#### Written request
Copy the data that follows, character for character, minus the pictures.

#### Collected data
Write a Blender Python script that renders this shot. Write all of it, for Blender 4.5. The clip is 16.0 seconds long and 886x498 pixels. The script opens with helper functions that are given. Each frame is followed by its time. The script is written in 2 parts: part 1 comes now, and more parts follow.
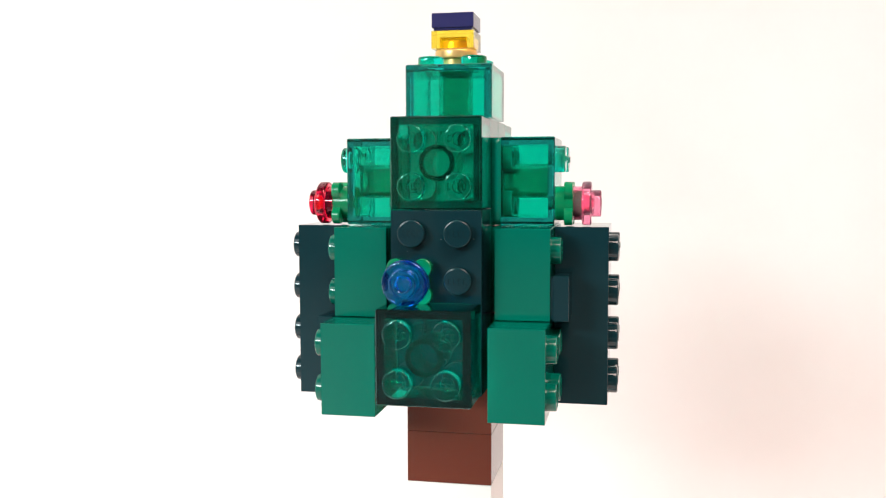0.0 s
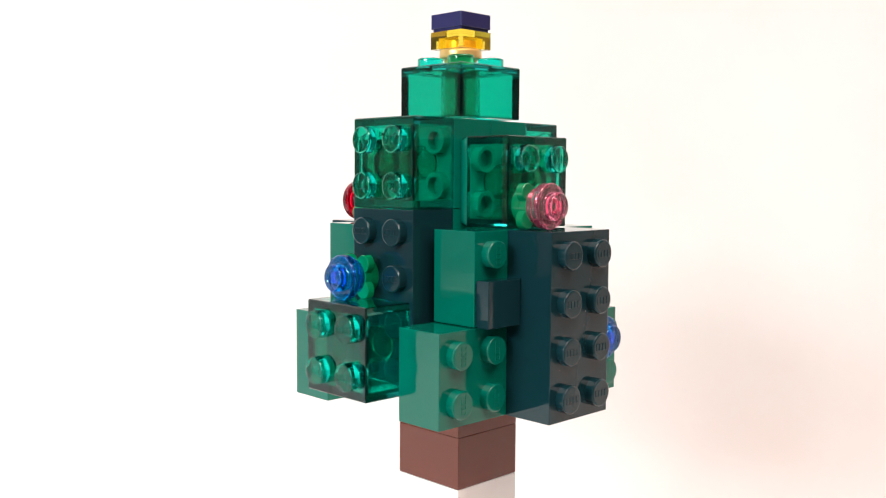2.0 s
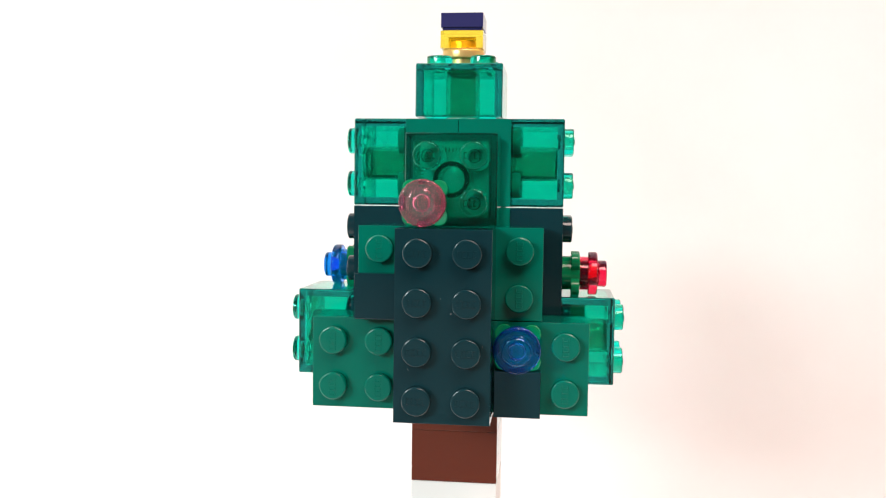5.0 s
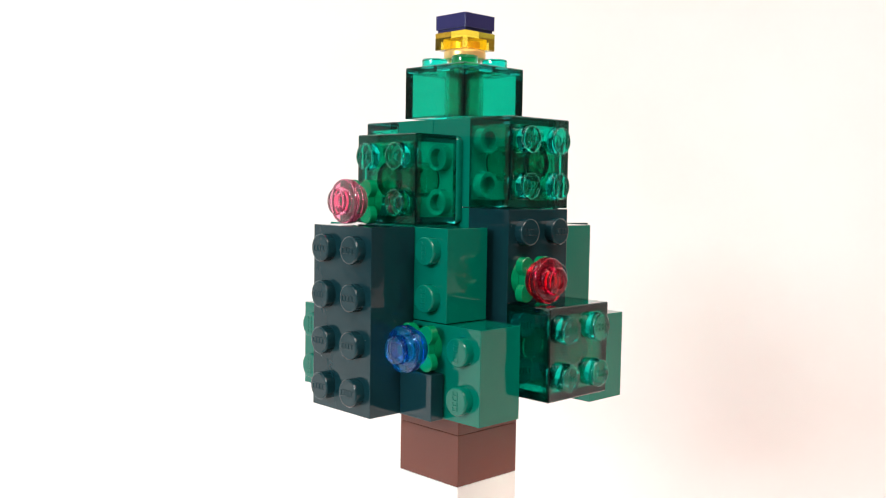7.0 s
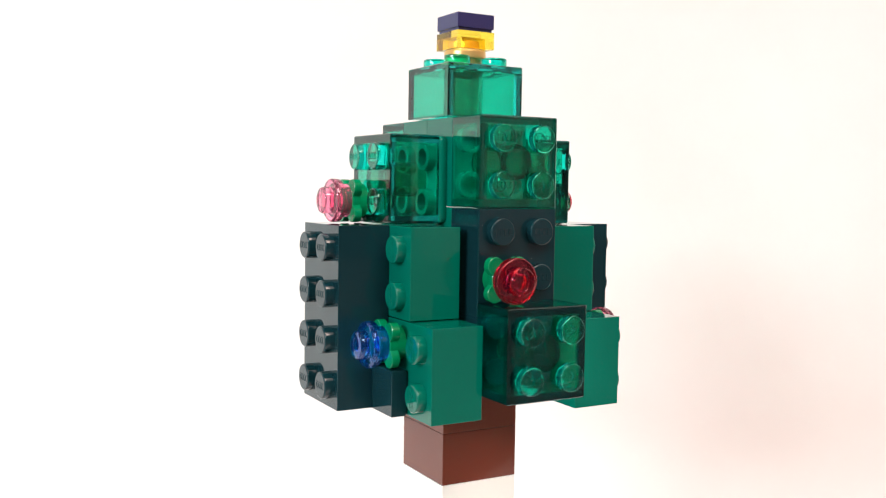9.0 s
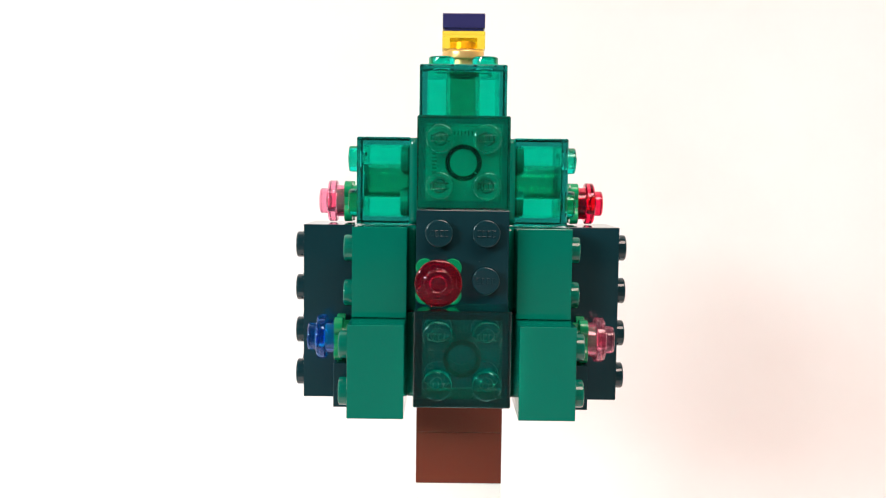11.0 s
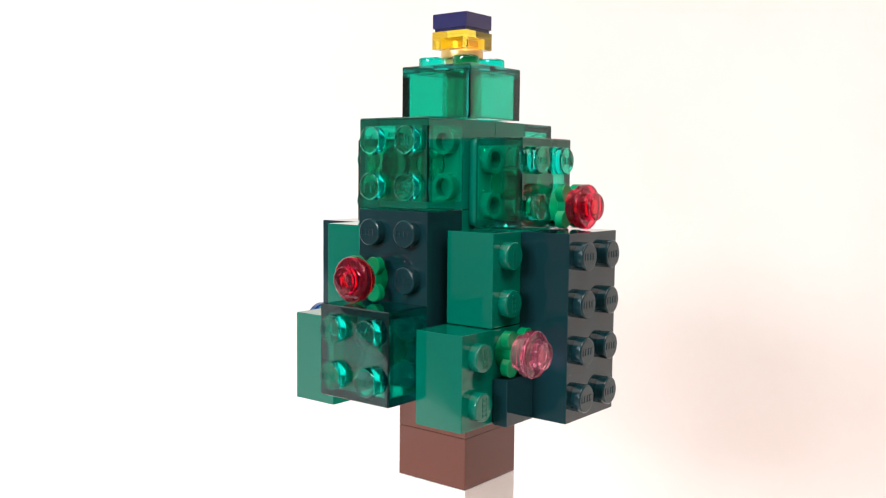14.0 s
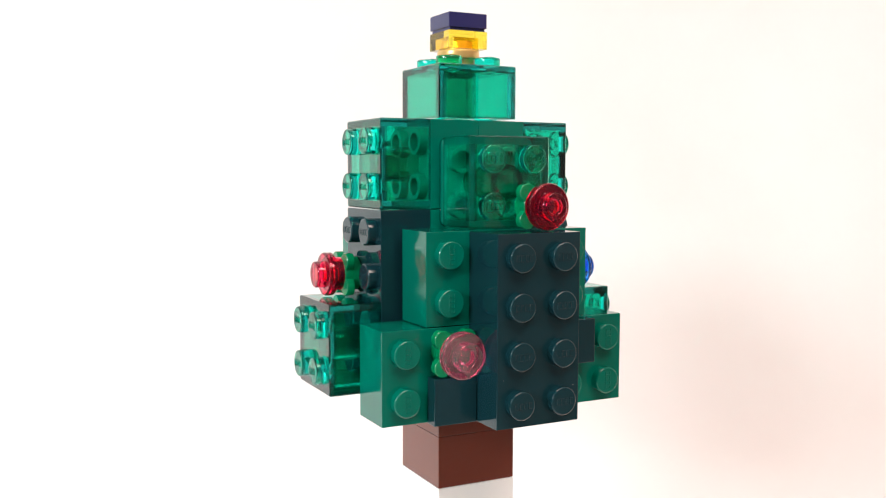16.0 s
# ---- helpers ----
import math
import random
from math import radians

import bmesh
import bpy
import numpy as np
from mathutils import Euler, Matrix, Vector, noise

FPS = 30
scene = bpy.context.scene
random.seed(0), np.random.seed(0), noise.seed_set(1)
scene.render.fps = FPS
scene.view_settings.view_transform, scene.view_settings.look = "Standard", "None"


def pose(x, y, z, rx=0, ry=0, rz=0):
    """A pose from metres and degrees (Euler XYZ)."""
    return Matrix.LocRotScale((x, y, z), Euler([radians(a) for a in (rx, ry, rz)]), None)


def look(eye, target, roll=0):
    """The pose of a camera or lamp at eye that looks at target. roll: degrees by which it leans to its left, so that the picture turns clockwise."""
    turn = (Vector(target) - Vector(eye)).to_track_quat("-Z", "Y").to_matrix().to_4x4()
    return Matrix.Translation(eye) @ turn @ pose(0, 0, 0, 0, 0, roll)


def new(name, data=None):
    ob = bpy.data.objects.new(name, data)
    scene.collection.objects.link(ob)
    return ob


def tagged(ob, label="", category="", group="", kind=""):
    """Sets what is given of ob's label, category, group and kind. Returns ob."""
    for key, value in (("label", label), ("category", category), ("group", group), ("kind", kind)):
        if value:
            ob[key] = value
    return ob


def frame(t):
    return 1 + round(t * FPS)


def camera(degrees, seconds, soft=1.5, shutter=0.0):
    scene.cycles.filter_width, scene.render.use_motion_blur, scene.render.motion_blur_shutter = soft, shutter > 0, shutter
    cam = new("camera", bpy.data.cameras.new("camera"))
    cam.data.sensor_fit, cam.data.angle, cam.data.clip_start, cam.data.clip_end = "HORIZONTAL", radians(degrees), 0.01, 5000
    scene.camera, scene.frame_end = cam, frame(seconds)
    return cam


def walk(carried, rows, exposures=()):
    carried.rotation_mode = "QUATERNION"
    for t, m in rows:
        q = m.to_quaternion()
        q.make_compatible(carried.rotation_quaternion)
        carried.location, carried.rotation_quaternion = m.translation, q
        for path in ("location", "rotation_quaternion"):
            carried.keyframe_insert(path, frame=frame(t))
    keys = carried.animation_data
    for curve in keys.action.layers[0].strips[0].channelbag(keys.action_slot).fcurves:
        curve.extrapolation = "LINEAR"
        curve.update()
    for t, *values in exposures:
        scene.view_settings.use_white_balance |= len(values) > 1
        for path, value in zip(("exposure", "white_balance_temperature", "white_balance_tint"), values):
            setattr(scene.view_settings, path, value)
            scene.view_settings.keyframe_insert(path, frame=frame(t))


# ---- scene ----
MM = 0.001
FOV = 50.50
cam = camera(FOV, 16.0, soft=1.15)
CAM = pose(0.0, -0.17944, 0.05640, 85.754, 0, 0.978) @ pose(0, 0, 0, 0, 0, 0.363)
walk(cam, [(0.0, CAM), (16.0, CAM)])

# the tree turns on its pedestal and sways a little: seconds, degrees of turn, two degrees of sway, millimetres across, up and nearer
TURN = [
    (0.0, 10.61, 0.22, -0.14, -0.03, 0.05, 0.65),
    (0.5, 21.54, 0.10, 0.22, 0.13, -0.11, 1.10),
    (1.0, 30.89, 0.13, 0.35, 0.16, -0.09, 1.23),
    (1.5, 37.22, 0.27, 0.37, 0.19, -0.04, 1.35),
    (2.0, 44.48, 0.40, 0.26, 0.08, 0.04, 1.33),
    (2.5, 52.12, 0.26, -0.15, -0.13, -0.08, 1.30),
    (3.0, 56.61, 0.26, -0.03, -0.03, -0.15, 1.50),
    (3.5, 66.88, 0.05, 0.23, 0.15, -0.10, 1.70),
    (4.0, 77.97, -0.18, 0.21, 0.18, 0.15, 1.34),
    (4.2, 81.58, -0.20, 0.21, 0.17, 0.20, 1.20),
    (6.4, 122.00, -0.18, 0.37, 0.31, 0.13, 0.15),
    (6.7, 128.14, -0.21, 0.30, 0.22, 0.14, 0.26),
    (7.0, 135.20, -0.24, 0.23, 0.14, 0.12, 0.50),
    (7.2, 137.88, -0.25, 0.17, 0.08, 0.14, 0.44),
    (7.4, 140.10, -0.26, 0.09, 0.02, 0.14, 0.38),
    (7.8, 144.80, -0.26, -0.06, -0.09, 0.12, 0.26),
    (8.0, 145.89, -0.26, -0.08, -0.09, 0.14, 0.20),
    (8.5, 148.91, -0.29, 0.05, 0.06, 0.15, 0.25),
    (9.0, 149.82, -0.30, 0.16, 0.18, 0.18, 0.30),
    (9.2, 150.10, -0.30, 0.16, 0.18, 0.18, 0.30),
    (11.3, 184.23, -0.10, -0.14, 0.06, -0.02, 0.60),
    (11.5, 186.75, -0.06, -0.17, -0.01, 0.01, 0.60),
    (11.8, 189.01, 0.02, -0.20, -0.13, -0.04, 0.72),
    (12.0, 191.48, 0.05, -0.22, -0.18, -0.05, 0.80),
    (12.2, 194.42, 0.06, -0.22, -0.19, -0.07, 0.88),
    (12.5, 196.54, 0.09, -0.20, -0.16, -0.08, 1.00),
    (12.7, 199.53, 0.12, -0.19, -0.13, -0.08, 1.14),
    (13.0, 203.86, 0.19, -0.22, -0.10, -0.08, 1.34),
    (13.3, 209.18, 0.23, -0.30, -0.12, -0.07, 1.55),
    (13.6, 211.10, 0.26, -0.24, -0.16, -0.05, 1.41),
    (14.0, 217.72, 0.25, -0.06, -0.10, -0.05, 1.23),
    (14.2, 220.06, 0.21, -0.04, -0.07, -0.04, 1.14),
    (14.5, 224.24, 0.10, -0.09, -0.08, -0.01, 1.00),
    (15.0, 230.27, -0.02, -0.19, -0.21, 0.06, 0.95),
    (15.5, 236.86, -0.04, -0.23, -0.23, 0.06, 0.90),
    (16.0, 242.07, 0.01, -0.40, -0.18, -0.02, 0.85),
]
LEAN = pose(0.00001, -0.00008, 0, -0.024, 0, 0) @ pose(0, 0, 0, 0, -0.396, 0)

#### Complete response
Write a Blender Python script that renders this shot. Write all of it, for Blender 4.5. The clip is 16.0 seconds long and 886x498 pixels. The script opens with helper functions that are given. Each frame is followed by its time. The script is written in 2 parts: part 1 comes now, and more parts follow.
0.0 s
2.0 s
5.0 s
7.0 s
9.0 s
11.0 s
14.0 s
16.0 s
# ---- helpers ----
import math
import random
from math import radians

import bmesh
import bpy
import numpy as np
from mathutils import Euler, Matrix, Vector, noise

FPS = 30
scene = bpy.context.scene
random.seed(0), np.random.seed(0), noise.seed_set(1)
scene.render.fps = FPS
scene.view_settings.view_transform, scene.view_settings.look = "Standard", "None"


def pose(x, y, z, rx=0, ry=0, rz=0):
    """A pose from metres and degrees (Euler XYZ)."""
    return Matrix.LocRotScale((x, y, z), Euler([radians(a) for a in (rx, ry, rz)]), None)


def look(eye, target, roll=0):
    """The pose of a camera or lamp at eye that looks at target. roll: degrees by which it leans to its left, so that the picture turns clockwise."""
    turn = (Vector(target) - Vector(eye)).to_track_quat("-Z", "Y").to_matrix().to_4x4()
    return Matrix.Translation(eye) @ turn @ pose(0, 0, 0, 0, 0, roll)


def new(name, data=None):
    ob = bpy.data.objects.new(name, data)
    scene.collection.objects.link(ob)
    return ob


def tagged(ob, label="", category="", group="", kind=""):
    """Sets what is given of ob's label, category, group and kind. Returns ob."""
    for key, value in (("label", label), ("category", category), ("group", group), ("kind", kind)):
        if value:
            ob[key] = value
    return ob


def frame(t):
    return 1 + round(t * FPS)


def camera(degrees, seconds, soft=1.5, shutter=0.0):
    scene.cycles.filter_width, scene.render.use_motion_blur, scene.render.motion_blur_shutter = soft, shutter > 0, shutter
    cam = new("camera", bpy.data.cameras.new("camera"))
    cam.data.sensor_fit, cam.data.angle, cam.data.clip_start, cam.data.clip_end = "HORIZONTAL", radians(degrees), 0.01, 5000
    scene.camera, scene.frame_end = cam, frame(seconds)
    return cam


def walk(carried, rows, exposures=()):
    carried.rotation_mode = "QUATERNION"
    for t, m in rows:
        q = m.to_quaternion()
        q.make_compatible(carried.rotation_quaternion)
        carried.location, carried.rotation_quaternion = m.translation, q
        for path in ("location", "rotation_quaternion"):
            carried.keyframe_insert(path, frame=frame(t))
    keys = carried.animation_data
    for curve in keys.action.layers[0].strips[0].channelbag(keys.action_slot).fcurves:
        curve.extrapolation = "LINEAR"
        curve.update()
    for t, *values in exposures:
        scene.view_settings.use_white_balance |= len(values) > 1
        for path, value in zip(("exposure", "white_balance_temperature", "white_balance_tint"), values):
            setattr(scene.view_settings, path, value)
            scene.view_settings.keyframe_insert(path, frame=frame(t))


# ---- scene ----
MM = 0.001
FOV = 50.50
cam = camera(FOV, 16.0, soft=1.15)
CAM = pose(0.0, -0.17944, 0.05640, 85.754, 0, 0.978) @ pose(0, 0, 0, 0, 0, 0.363)
walk(cam, [(0.0, CAM), (16.0, CAM)])

# the tree turns on its pedestal and sways a little: seconds, degrees of turn, two degrees of sway, millimetres across, up and nearer
TURN = [
    (0.0, 10.61, 0.22, -0.14, -0.03, 0.05, 0.65),
    (0.5, 21.54, 0.10, 0.22, 0.13, -0.11, 1.10),
    (1.0, 30.89, 0.13, 0.35, 0.16, -0.09, 1.23),
    (1.5, 37.22, 0.27, 0.37, 0.19, -0.04, 1.35),
    (2.0, 44.48, 0.40, 0.26, 0.08, 0.04, 1.33),
    (2.5, 52.12, 0.26, -0.15, -0.13, -0.08, 1.30),
    (3.0, 56.61, 0.26, -0.03, -0.03, -0.15, 1.50),
    (3.5, 66.88, 0.05, 0.23, 0.15, -0.10, 1.70),
    (4.0, 77.97, -0.18, 0.21, 0.18, 0.15, 1.34),
    (4.2, 81.58, -0.20, 0.21, 0.17, 0.20, 1.20),
    (6.4, 122.00, -0.18, 0.37, 0.31, 0.13, 0.15),
    (6.7, 128.14, -0.21, 0.30, 0.22, 0.14, 0.26),
    (7.0, 135.20, -0.24, 0.23, 0.14, 0.12, 0.50),
    (7.2, 137.88, -0.25, 0.17, 0.08, 0.14, 0.44),
    (7.4, 140.10, -0.26, 0.09, 0.02, 0.14, 0.38),
    (7.8, 144.80, -0.26, -0.06, -0.09, 0.12, 0.26),
    (8.0, 145.89, -0.26, -0.08, -0.09, 0.14, 0.20),
    (8.5, 148.91, -0.29, 0.05, 0.06, 0.15, 0.25),
    (9.0, 149.82, -0.30, 0.16, 0.18, 0.18, 0.30),
    (9.2, 150.10, -0.30, 0.16, 0.18, 0.18, 0.30),
    (11.3, 184.23, -0.10, -0.14, 0.06, -0.02, 0.60),
    (11.5, 186.75, -0.06, -0.17, -0.01, 0.01, 0.60),
    (11.8, 189.01, 0.02, -0.20, -0.13, -0.04, 0.72),
    (12.0, 191.48, 0.05, -0.22, -0.18, -0.05, 0.80),
    (12.2, 194.42, 0.06, -0.22, -0.19, -0.07, 0.88),
    (12.5, 196.54, 0.09, -0.20, -0.16, -0.08, 1.00),
    (12.7, 199.53, 0.12, -0.19, -0.13, -0.08, 1.14),
    (13.0, 203.86, 0.19, -0.22, -0.10, -0.08, 1.34),
    (13.3, 209.18, 0.23, -0.30, -0.12, -0.07, 1.55),
    (13.6, 211.10, 0.26, -0.24, -0.16, -0.05, 1.41),
    (14.0, 217.72, 0.25, -0.06, -0.10, -0.05, 1.23),
    (14.2, 220.06, 0.21, -0.04, -0.07, -0.04, 1.14),
    (14.5, 224.24, 0.10, -0.09, -0.08, -0.01, 1.00),
    (15.0, 230.27, -0.02, -0.19, -0.21, 0.06, 0.95),
    (15.5, 236.86, -0.04, -0.23, -0.23, 0.06, 0.90),
    (16.0, 242.07, 0.01, -0.40, -0.18, -0.02, 0.85),
]
LEAN = pose(0.00001, -0.00008, 0, -0.024, 0, 0) @ pose(0, 0, 0, 0, -0.396, 0)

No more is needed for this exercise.